Suddenly twenty feet sounds like miniature golf.
“Twenty feet? Wow, that girl yesterday surfed an eighty-foot
wave!”
“Yeah, but I sat in a position that wasn’t safe and I dodged
bombs to paddle into gems and almost drowned a few times… but yeah,
it was only twenty foot.”
She looked at me as if some girl in Portugal made my experience
obsolete. She
tried to hand me her phone to see the video, but I
declined.
I think the girl in the video turned out to be Nic von Rupp, but
his hair is kind of long and the idiot that I am dealing with is
“conservative”… which really means she is incurious and sure of her
opinions.
And she won’t wear a mask. Made a point of telling me because
that’s why she thought I declined to touch her phone.
Apparently, she drives her thirteen-year-old grandson to surf
class three days a week and he gave her his password for
premium
surflie. Now she’s
totally connected.
More than I am.
She sensed a lull in our conversation as I pet her ten pound
dog, cute as fuck, but so tiny.
“My forecast reads that it will get big on Thursday, maybe you
can catch that eighty-foot wave at the end of the week?”
I did what I do in these situations. I asked a question about
her appearance and we stopped talking about surfing.
Well, she talked, but like I said she was very attractive and I
liked her dog so I listened to her explain the difference between
cashmere and cardigans.
Even enjoyed several touches of the magic fabric…
Hometown, November 2020
My visit to the Organic Farm Cart went similarly later
that day.
“Did you see the Nazare footage from yesterday?”

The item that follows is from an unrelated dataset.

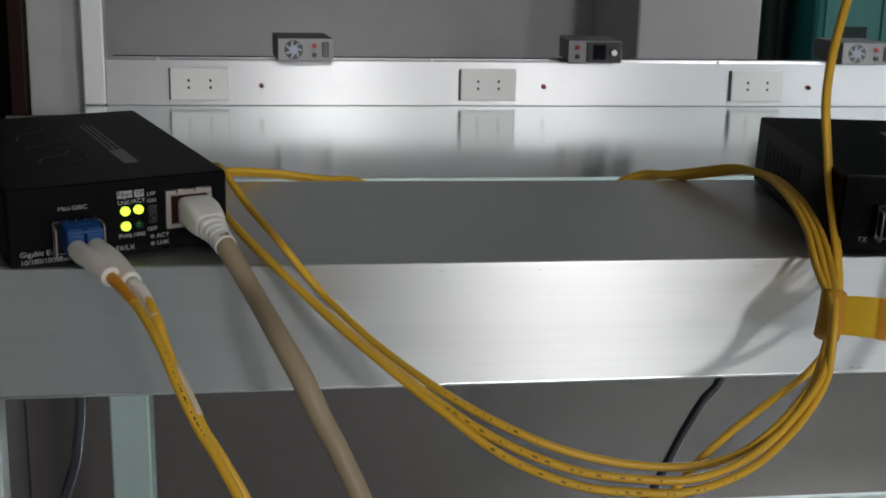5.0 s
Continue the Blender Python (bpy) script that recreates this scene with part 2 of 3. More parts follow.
def tube(points, radius, step=0.003, seg=12, closed=False, bm=None):
    """A round tube along a smooth line. radius: a number, or a function of the share of the length."""
    line = smooth_line(points, step, closed)
    out = bm or bmesh.new()
    n = len(line)
    normal = None
    rings = []
    for i, c in enumerate(line):
        t = ((line[(i + 1) % n] - line[i - 1]) if closed else (line[min(i + 1, n - 1)] - line[max(i - 1, 0)])).normalized()
        if normal is None:
            normal = t.orthogonal().normalized()
        normal = (normal - t * normal.dot(t)).normalized()
        other = t.cross(normal)
        r = radius(i / (n - 1)) if callable(radius) else radius
        rings.append([out.verts.new(c + r * (math.cos(a) * normal + math.sin(a) * other)) for a in (2 * math.pi * j / seg for j in range(seg))])
    for i in range(n if closed else n - 1):
        a, b = rings[i], rings[(i + 1) % n]
        shift = 0
        if closed and i == n - 1:
            shift = min(range(seg), key=lambda s: (b[s].co - a[0].co).length)
        for j in range(seg):
            out.faces.new((a[j], a[(j + 1) % seg], b[(j + 1 + shift) % seg], b[(j + shift) % seg]))
    if not closed:
        out.faces.new(rings[0][::-1])
        out.faces.new(rings[-1])
    return out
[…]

There is no way this woman surfs or she’s been very secretive
with me for a decade. Let’s just say she isn’t
active or fit.
“It’s kind of a different sport, but I’ll google it later, what
are you cooking tonight?” I tried to change the
subject.
It’s like the entire world is infatuated with a surfing stunt
performed yesterday, and the rest of us have to respond to
it.
When you see a jet-ski run along the lip line of a sixty-foot
wave, you know there is no lip line. No Darren Handley going over
the handle bars. Not enough transition in the
wave to turn let alone put a ski off the track.
It’s vanity heroism.
A rider is dumped at the bottom of a standing wall and
photographed making a world record before the lip crumbles above. I
assume that the crumble is the top of the measurement.

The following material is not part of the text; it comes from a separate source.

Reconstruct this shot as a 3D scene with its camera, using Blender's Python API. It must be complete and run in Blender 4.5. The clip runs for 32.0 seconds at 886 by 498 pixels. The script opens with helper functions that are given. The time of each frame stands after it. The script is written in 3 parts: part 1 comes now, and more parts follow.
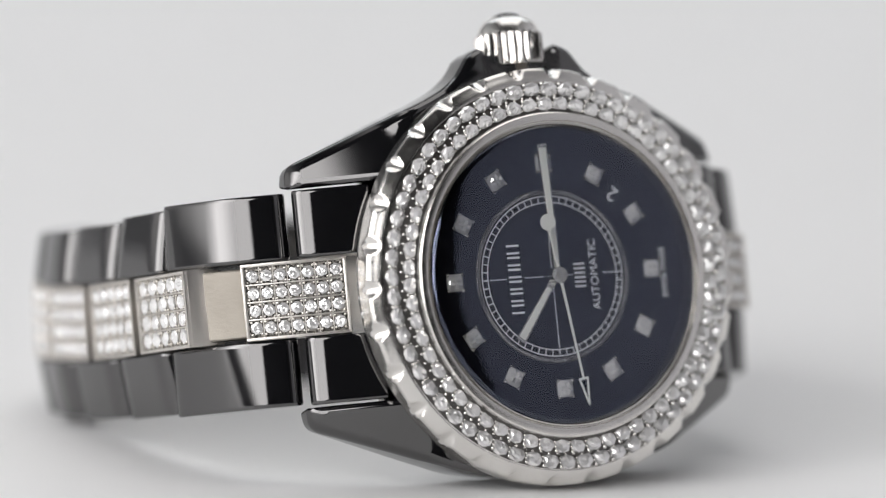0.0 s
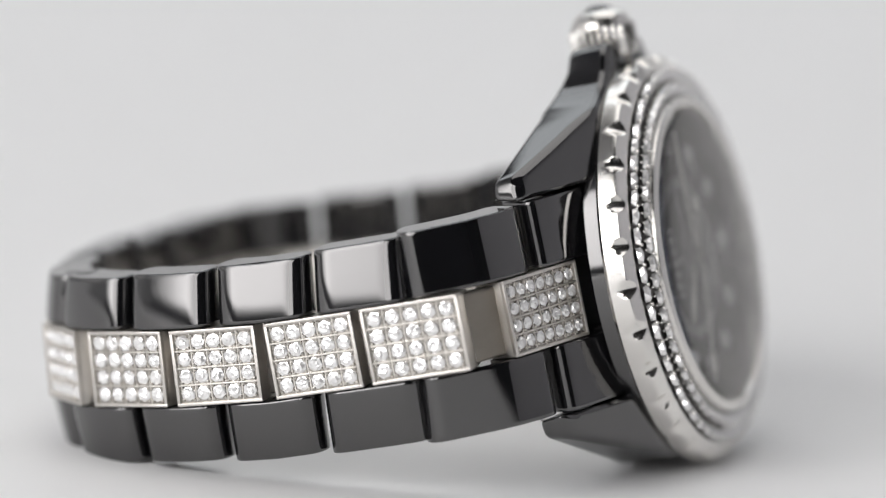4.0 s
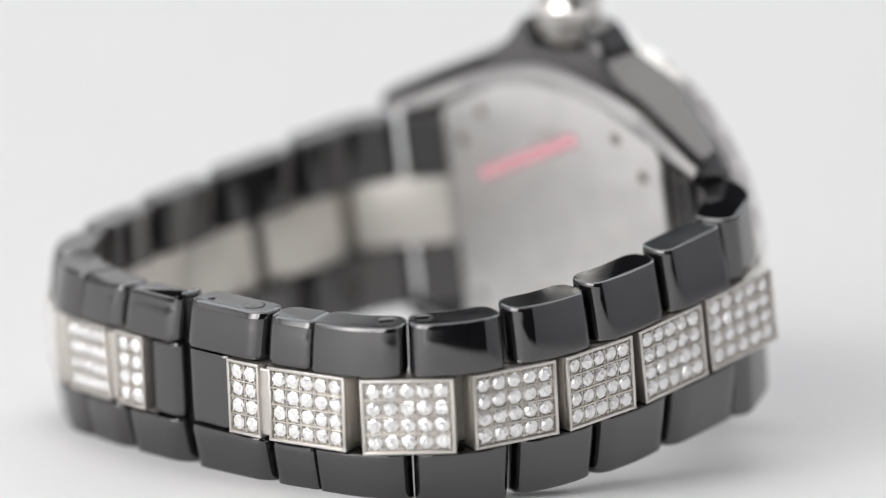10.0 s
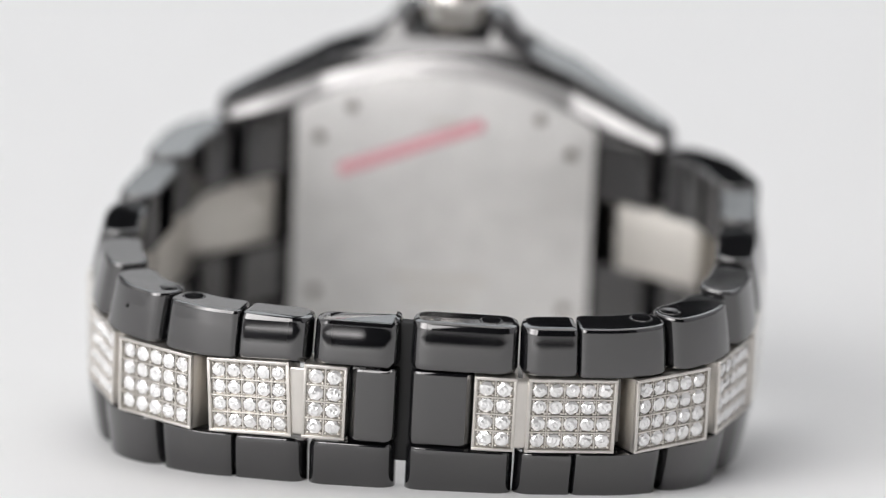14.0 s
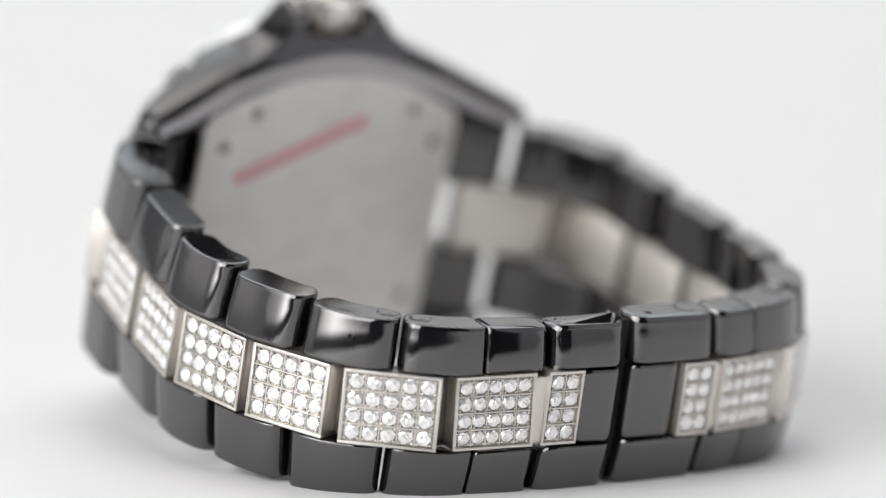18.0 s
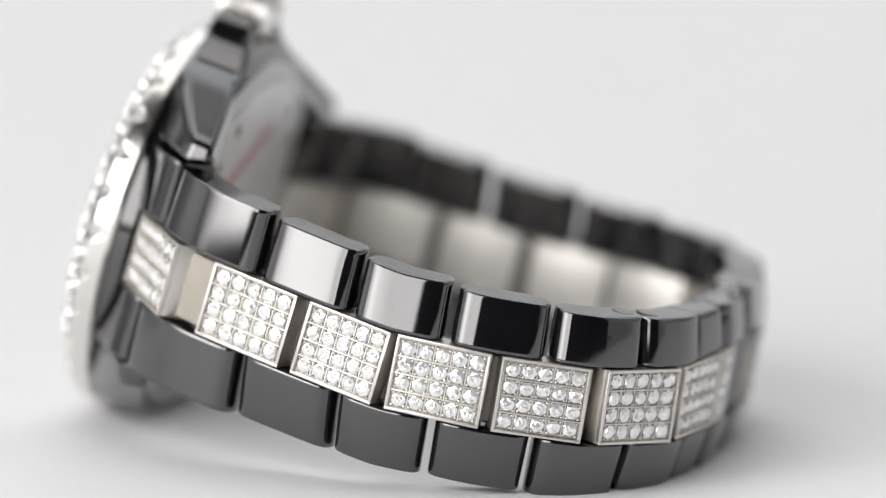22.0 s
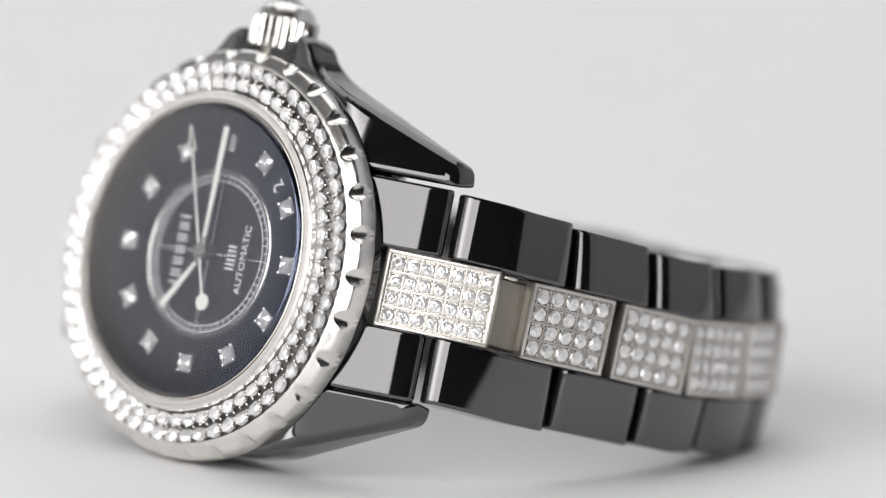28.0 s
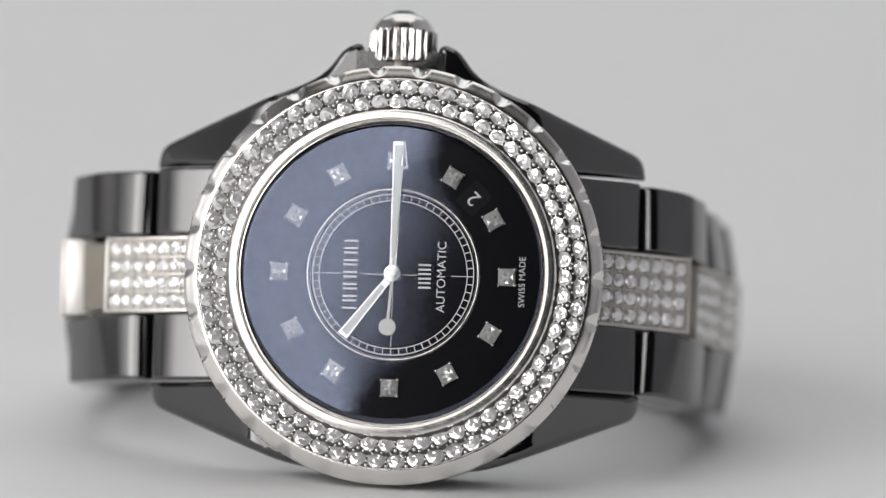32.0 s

Then it‘s a race to the shoulder that is filled with jet-ski
assistance if multiple oxygen suits isn’t enough for the occasional
plunk.
I do not disparage tow in surfing at Nazare, it’s like finding
an empty amusement park and milking the rides that are incredibly
photogenic.
Problem is, in a weird global way, chop-hopping a moving wall of
water has come to define our (surfing’s) greatest accomplishments
via social media’s adoring embrace.
Has Instagram replaced the Bible for sheep?
Sorry, rhetorical question.
And why… bear with me angry brethren who hate board theory… why
would you tow into giant mush with such a little board?
I fucking hate the mid length bullshit, BUT, if you are not
going to even attempt turns and there is NO tube, why not plow
through all the cheddar with more foam because at best, Nazare is
point and go surfing, nothing more…
One big swoop on a eighty-foot wave and you’ll be signed to John
John’s contract.
Like Tom Carroll reinvented surfing Pipe with one turn.
You’ll wake up feeling so Laird.
Mexico, 2017
I remember sitting in this boil
field. Well inside the position of
the swing-wide deep-water sets, and playing games with my mind.
Betting on the swell direction that pinwheels the point with a keen
eye to a horizon turning black toward the channel.
You win, you lose. The casino is open and it’s
only skin in this game. And lungs.
No jet-ski’s in sight. No crowds on the bluff. Just me, my decisions and
continuous three-storey houses marching in unison with my
fate.
Charmed was the best way to describe my first two hours. DOH+
perfect point break and the swing wide wash-outs occurred
coincidentally during my hike back to paddle outs.
So far, I had dodged their bullets.
I giggled at my good fortune as another gem stood up and bent
around the first crop of boils. I dug hard, but the wave bent
too much and swept under my position.
Took a few seconds to appreciate the light offshore running down
the line away from me, probably should not have. The turn back out to sea
revealed that the deep-water, swing-wide set was standing up and
trapping me in position.
The violence underwater is difficult to explain to someone
uninitiated. Surfacing through deep foam, I had reached the channel
in between the point and beachbreak which I DID NOT want to explore
at this size.
Composing myself and repositioned at the big peak, those damn
perfect runners kept luring me back into the field of
boils. The
deep-water peak was pretty much a takeoff and a few snow boarding
turns while the sets that hugged the point could be tagged over and
over and over and over.
Like the sirens call, I was seduced back to my blessed boil
field.
You know you’re making that mistake, but you have
to.
Think I caught two, three waves when destiny intervened
conspiring with the dropping tide, another swing-wide set
loomed.
Not sure how my leash held, but I got mowed.
Nearly drowned twice in one half-hour, alone at sea and almost
poetic if not for my heart beating out of my chest.
It’s about as opposite an experience to Nazare as it
gets.
How can I explain that to the hot surlie
grandma or the flower groupie at the produce stand?